Copy everything in the data below exactly except the pictures.

§ **Collected material**
----------

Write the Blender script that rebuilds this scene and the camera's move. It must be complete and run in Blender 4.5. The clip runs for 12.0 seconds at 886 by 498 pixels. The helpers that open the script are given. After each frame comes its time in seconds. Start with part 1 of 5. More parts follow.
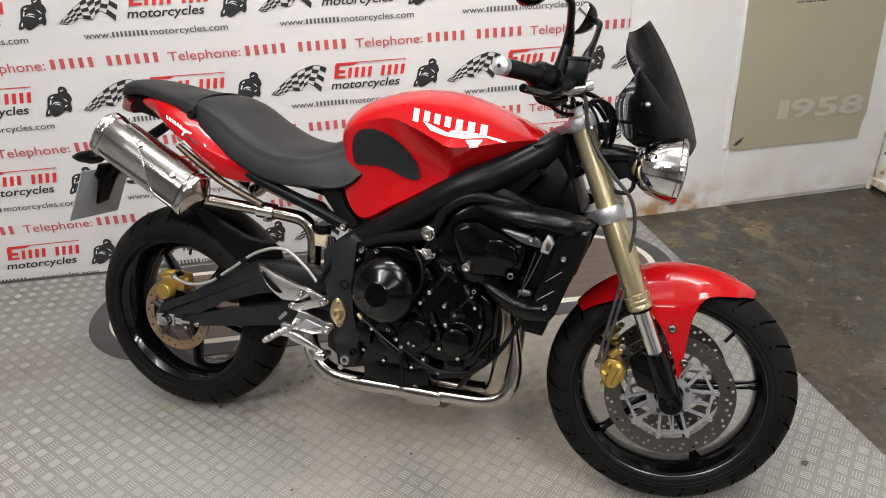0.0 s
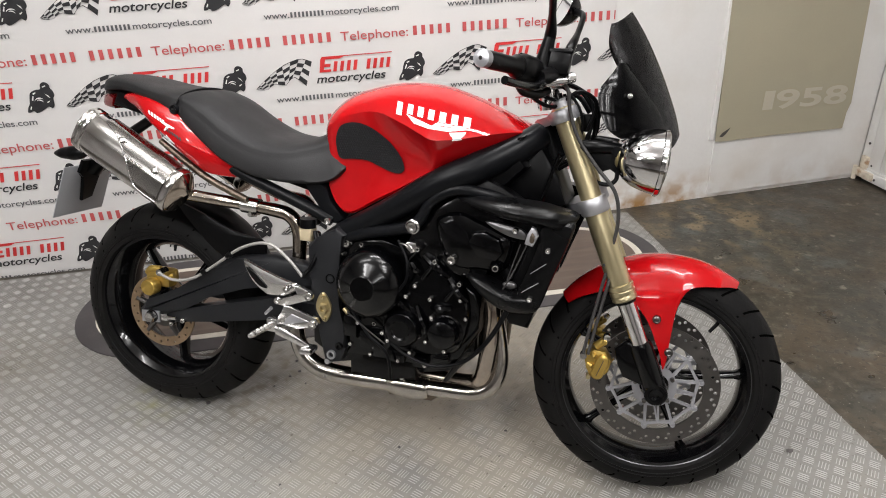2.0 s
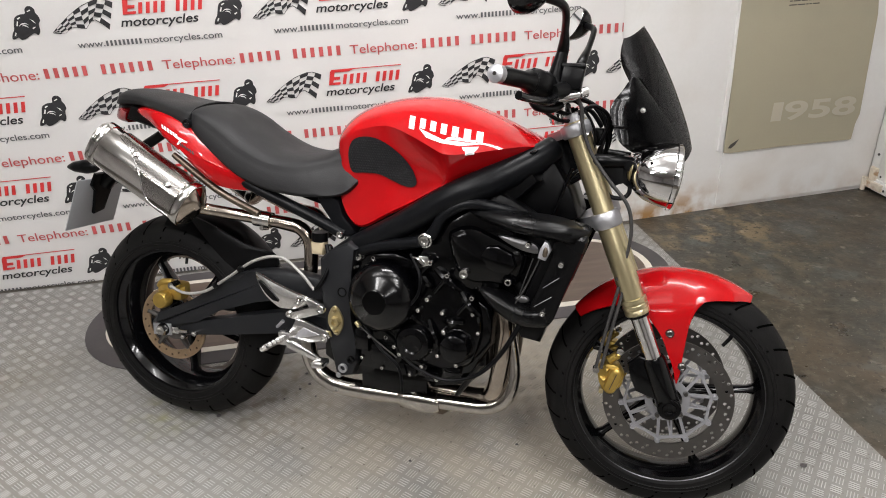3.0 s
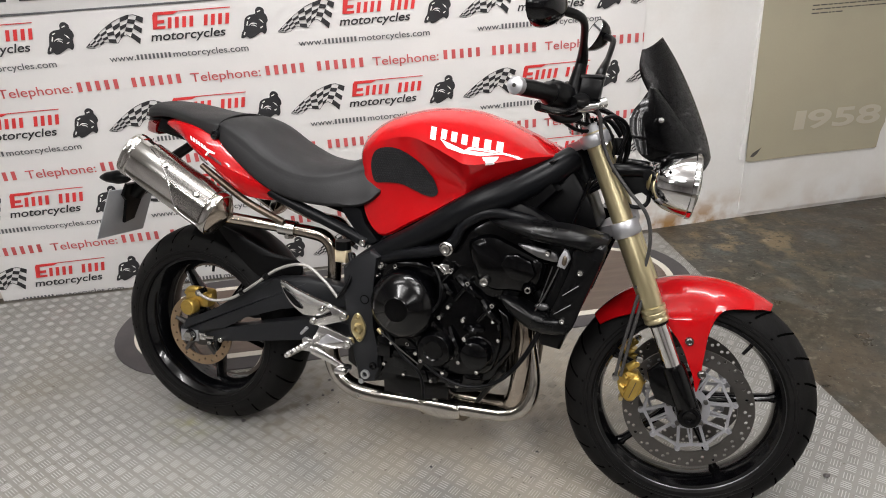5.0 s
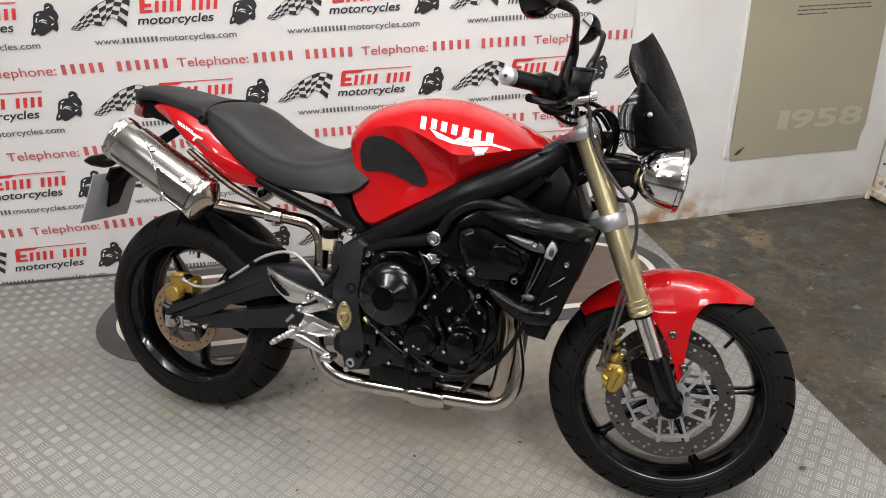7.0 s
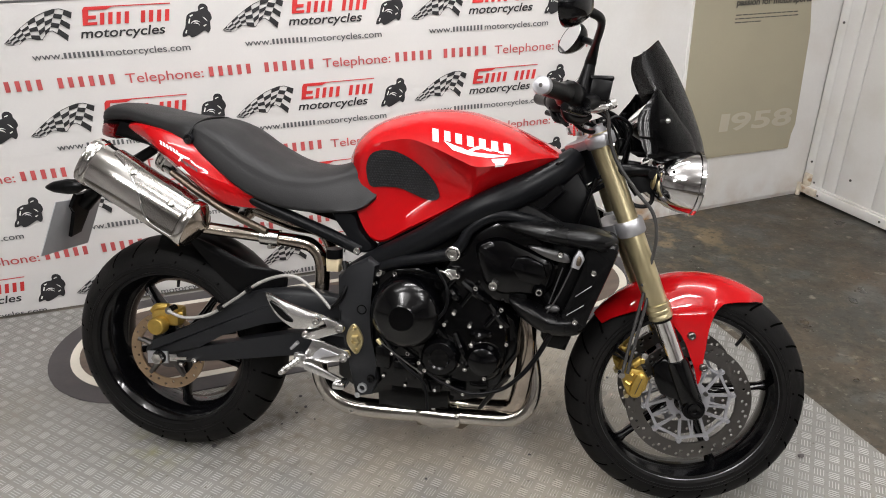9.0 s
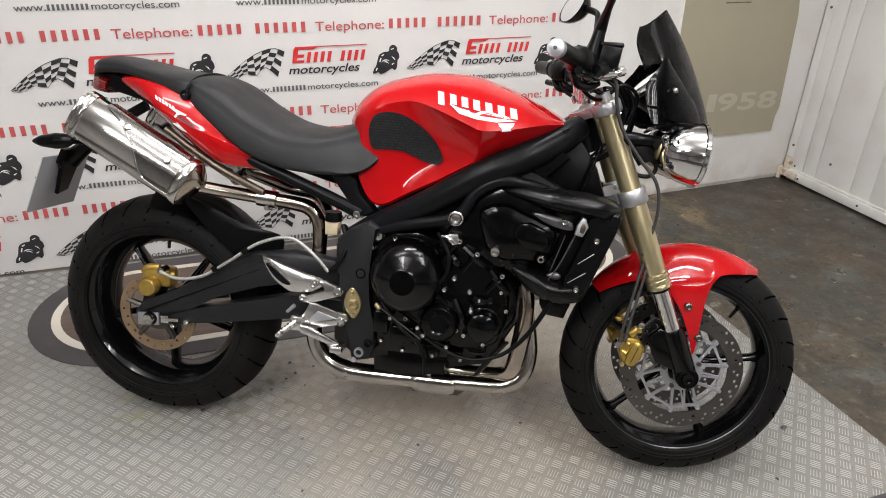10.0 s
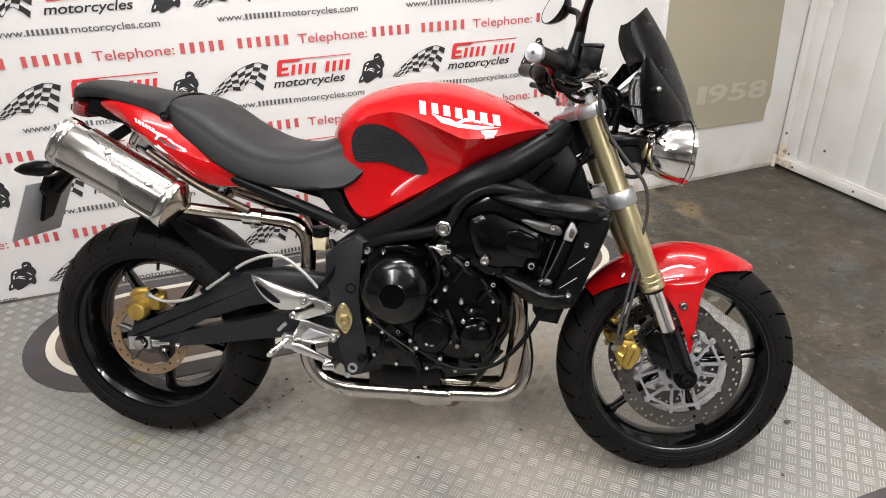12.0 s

----------

§ **Problem solution**
Write the Blender script that rebuilds this scene and the camera's move. It must be complete and run in Blender 4.5. The clip runs for 12.0 seconds at 886 by 498 pixels. The helpers that open the script are given. After each frame comes its time in seconds. Start with part 1 of 5. More parts follow.
0.0 s
2.0 s
3.0 s
5.0 s
7.0 s
9.0 s
10.0 s
12.0 s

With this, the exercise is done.